PROMPT → Skip every picture and transcribe the remaining material exactly.

-- GIVEN INFORMATION start --

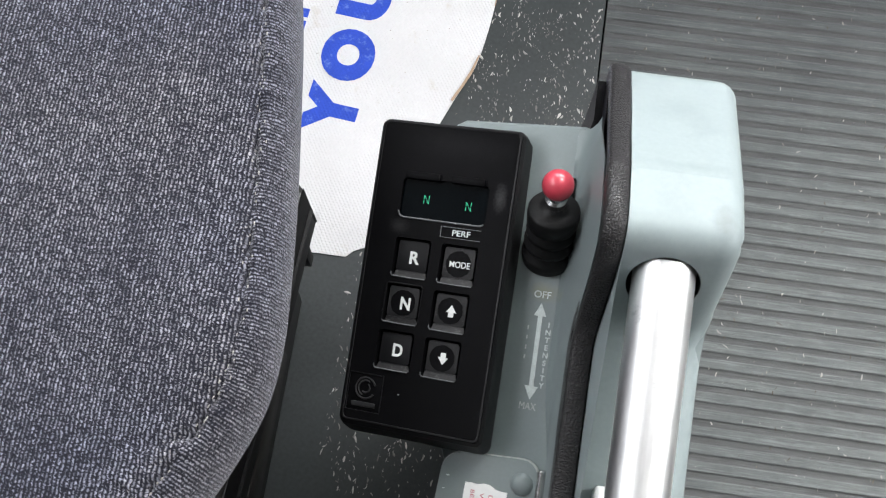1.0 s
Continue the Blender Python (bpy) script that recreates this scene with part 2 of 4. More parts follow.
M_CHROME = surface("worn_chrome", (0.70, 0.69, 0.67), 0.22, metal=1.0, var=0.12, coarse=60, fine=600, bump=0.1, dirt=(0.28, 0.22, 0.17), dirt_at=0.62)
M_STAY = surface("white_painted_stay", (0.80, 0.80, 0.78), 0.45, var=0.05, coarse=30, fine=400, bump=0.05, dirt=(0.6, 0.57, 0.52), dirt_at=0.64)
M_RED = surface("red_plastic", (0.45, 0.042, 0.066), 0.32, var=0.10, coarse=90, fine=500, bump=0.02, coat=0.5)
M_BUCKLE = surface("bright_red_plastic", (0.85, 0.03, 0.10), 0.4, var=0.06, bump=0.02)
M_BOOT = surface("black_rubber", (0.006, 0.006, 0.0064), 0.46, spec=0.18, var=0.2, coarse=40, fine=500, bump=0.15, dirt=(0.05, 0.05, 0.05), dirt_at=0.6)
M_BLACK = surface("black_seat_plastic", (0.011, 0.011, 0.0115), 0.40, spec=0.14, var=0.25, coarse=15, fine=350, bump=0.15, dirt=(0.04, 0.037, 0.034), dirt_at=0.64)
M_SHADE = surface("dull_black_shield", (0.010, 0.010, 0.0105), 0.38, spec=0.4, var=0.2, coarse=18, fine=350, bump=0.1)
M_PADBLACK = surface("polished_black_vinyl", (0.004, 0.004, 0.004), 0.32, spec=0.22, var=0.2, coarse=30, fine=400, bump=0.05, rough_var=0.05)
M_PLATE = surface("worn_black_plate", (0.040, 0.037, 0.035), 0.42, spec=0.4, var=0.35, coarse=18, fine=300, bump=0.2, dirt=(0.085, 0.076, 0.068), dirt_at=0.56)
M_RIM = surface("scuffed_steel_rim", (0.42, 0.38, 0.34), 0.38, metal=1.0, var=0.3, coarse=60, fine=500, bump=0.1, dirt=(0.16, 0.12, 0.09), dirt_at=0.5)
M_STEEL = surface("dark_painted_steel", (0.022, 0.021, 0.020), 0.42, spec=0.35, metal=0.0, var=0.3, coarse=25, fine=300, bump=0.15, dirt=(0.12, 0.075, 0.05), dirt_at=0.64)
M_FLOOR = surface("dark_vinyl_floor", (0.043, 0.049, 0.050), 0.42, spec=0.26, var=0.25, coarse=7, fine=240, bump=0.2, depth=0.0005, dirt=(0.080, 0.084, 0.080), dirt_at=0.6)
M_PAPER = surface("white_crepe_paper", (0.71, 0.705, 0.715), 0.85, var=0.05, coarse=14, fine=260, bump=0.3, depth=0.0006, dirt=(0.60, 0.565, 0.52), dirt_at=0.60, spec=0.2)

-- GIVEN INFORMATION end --

OUTPUT FOR THIS EXERCISE →
1.0 s
Continue the Blender Python (bpy) script that recreates this scene with part 2 of 4. More parts follow.
M_CHROME = surface("worn_chrome", (0.70, 0.69, 0.67), 0.22, metal=1.0, var=0.12, coarse=60, fine=600, bump=0.1, dirt=(0.28, 0.22, 0.17), dirt_at=0.62)
M_STAY = surface("white_painted_stay", (0.80, 0.80, 0.78), 0.45, var=0.05, coarse=30, fine=400, bump=0.05, dirt=(0.6, 0.57, 0.52), dirt_at=0.64)
M_RED = surface("red_plastic", (0.45, 0.042, 0.066), 0.32, var=0.10, coarse=90, fine=500, bump=0.02, coat=0.5)
M_BUCKLE = surface("bright_red_plastic", (0.85, 0.03, 0.10), 0.4, var=0.06, bump=0.02)
M_BOOT = surface("black_rubber", (0.006, 0.006, 0.0064), 0.46, spec=0.18, var=0.2, coarse=40, fine=500, bump=0.15, dirt=(0.05, 0.05, 0.05), dirt_at=0.6)
M_BLACK = surface("black_seat_plastic", (0.011, 0.011, 0.0115), 0.40, spec=0.14, var=0.25, coarse=15, fine=350, bump=0.15, dirt=(0.04, 0.037, 0.034), dirt_at=0.64)
M_SHADE = surface("dull_black_shield", (0.010, 0.010, 0.0105), 0.38, spec=0.4, var=0.2, coarse=18, fine=350, bump=0.1)
M_PADBLACK = surface("polished_black_vinyl", (0.004, 0.004, 0.004), 0.32, spec=0.22, var=0.2, coarse=30, fine=400, bump=0.05, rough_var=0.05)
M_PLATE = surface("worn_black_plate", (0.040, 0.037, 0.035), 0.42, spec=0.4, var=0.35, coarse=18, fine=300, bump=0.2, dirt=(0.085, 0.076, 0.068), dirt_at=0.56)
M_RIM = surface("scuffed_steel_rim", (0.42, 0.38, 0.34), 0.38, metal=1.0, var=0.3, coarse=60, fine=500, bump=0.1, dirt=(0.16, 0.12, 0.09), dirt_at=0.5)
M_STEEL = surface("dark_painted_steel", (0.022, 0.021, 0.020), 0.42, spec=0.35, metal=0.0, var=0.3, coarse=25, fine=300, bump=0.15, dirt=(0.12, 0.075, 0.05), dirt_at=0.64)
M_FLOOR = surface("dark_vinyl_floor", (0.043, 0.049, 0.050), 0.42, spec=0.26, var=0.25, coarse=7, fine=240, bump=0.2, depth=0.0005, dirt=(0.080, 0.084, 0.080), dirt_at=0.6)
M_PAPER = surface("white_crepe_paper", (0.71, 0.705, 0.715), 0.85, var=0.05, coarse=14, fine=260, bump=0.3, depth=0.0006, dirt=(0.60, 0.565, 0.52), dirt_at=0.60, spec=0.2)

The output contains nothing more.